_Exercise aim:_
Reproduce exactly the lines from the line with "return Matrix.Translation(eye) @" through the line with "what is given", both included, and no other lines.

_Material to process:_

══════════════════════════════

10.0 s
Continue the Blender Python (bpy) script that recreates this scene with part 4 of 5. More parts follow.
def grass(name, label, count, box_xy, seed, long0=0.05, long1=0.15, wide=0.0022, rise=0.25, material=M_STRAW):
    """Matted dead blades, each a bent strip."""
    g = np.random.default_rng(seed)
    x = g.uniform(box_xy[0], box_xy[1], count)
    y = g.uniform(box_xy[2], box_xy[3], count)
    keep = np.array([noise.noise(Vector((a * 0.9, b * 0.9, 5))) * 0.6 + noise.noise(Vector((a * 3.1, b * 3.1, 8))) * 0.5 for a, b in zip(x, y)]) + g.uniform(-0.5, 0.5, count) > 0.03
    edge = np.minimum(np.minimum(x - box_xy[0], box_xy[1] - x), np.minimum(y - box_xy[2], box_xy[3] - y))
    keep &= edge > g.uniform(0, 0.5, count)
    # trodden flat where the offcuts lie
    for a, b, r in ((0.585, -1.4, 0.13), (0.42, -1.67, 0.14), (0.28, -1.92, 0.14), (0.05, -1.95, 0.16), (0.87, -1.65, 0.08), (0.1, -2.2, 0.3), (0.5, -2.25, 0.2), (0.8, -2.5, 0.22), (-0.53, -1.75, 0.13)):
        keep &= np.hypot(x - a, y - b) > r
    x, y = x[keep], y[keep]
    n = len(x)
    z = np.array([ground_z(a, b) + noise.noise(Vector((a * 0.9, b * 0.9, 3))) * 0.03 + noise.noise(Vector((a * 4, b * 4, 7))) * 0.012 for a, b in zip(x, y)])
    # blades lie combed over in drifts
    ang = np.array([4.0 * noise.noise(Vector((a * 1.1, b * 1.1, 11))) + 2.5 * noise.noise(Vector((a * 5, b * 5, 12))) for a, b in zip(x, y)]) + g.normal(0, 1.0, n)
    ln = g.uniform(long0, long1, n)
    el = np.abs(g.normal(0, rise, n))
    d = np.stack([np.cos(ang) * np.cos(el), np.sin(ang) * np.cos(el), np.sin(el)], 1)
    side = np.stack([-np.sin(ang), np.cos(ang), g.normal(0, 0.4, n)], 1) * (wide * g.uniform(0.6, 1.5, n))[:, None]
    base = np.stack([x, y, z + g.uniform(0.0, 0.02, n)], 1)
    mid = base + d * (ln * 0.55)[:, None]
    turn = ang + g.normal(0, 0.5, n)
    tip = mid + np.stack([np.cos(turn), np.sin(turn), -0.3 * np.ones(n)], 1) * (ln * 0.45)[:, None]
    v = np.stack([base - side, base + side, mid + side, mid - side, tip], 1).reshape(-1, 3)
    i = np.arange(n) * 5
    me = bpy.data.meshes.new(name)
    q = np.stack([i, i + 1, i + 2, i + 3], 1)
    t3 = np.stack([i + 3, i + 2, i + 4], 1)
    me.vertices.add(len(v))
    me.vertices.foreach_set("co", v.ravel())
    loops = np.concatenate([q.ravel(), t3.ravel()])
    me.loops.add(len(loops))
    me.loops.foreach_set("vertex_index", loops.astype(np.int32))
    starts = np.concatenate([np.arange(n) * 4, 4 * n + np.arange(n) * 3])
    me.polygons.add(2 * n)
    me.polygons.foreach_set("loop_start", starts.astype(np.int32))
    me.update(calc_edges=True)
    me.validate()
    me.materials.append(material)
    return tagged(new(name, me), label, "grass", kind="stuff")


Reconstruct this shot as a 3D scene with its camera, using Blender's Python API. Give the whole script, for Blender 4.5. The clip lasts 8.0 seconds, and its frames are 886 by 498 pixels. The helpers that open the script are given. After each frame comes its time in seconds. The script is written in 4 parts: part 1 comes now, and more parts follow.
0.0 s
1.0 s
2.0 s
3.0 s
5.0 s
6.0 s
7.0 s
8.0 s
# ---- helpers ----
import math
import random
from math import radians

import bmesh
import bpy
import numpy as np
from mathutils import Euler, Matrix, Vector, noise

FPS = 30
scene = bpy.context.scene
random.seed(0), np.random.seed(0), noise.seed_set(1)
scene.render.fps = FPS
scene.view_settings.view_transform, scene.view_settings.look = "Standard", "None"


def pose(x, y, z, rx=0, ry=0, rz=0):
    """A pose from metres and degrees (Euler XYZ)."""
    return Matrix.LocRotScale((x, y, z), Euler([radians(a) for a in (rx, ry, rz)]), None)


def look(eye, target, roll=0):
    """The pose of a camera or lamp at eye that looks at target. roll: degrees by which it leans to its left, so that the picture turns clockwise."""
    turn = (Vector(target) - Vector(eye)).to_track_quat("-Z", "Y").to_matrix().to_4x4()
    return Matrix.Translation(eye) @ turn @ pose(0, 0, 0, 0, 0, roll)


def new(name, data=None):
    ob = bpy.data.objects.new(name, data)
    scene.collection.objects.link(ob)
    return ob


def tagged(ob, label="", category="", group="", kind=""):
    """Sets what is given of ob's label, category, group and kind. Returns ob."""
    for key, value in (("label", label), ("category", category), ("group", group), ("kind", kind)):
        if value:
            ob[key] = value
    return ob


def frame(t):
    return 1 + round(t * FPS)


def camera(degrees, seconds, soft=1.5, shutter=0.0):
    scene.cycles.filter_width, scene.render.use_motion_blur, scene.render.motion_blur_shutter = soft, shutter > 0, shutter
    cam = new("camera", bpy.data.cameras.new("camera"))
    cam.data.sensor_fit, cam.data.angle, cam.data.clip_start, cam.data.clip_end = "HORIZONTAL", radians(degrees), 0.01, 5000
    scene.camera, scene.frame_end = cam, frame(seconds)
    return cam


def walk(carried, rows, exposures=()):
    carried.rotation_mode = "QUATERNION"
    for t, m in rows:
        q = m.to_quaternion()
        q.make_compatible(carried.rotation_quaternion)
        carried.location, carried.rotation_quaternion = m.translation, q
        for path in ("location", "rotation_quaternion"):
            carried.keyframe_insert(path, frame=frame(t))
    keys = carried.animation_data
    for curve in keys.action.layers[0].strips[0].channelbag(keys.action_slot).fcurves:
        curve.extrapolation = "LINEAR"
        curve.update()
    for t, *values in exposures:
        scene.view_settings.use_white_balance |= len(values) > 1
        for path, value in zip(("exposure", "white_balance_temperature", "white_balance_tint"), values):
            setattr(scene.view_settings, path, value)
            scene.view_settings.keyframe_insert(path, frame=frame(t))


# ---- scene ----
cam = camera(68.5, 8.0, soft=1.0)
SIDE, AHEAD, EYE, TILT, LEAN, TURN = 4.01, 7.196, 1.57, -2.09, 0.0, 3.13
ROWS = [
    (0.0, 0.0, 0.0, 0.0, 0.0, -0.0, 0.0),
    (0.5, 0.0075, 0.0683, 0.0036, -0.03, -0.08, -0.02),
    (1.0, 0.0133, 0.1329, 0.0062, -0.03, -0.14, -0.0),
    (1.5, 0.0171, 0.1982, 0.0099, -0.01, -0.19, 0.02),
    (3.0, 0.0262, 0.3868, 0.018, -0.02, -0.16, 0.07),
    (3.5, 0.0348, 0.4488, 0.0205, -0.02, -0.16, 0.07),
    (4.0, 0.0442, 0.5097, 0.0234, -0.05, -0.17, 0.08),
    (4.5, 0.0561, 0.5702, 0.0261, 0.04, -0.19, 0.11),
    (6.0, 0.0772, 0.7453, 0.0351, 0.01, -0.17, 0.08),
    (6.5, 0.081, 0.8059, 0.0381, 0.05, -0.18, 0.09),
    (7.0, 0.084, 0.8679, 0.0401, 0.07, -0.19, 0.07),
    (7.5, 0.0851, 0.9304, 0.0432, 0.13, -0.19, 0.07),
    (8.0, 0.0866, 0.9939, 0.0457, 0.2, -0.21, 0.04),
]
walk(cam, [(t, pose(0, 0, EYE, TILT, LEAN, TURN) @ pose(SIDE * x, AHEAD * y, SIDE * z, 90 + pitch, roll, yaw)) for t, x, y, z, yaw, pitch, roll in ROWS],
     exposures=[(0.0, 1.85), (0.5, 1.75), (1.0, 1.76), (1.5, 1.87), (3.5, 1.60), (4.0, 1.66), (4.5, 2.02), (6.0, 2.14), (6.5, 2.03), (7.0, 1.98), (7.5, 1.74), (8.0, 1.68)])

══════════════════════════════

_Correct answer:_
    return Matrix.Translation(eye) @ turn @ pose(0, 0, 0, 0, 0, roll)


def new(name, data=None):
    ob = bpy.data.objects.new(name, data)
    scene.collection.objects.link(ob)
    return ob


def tagged(ob, label="", category="", group="", kind=""):
    """Sets what is given of ob's label, category, group and kind. Returns ob."""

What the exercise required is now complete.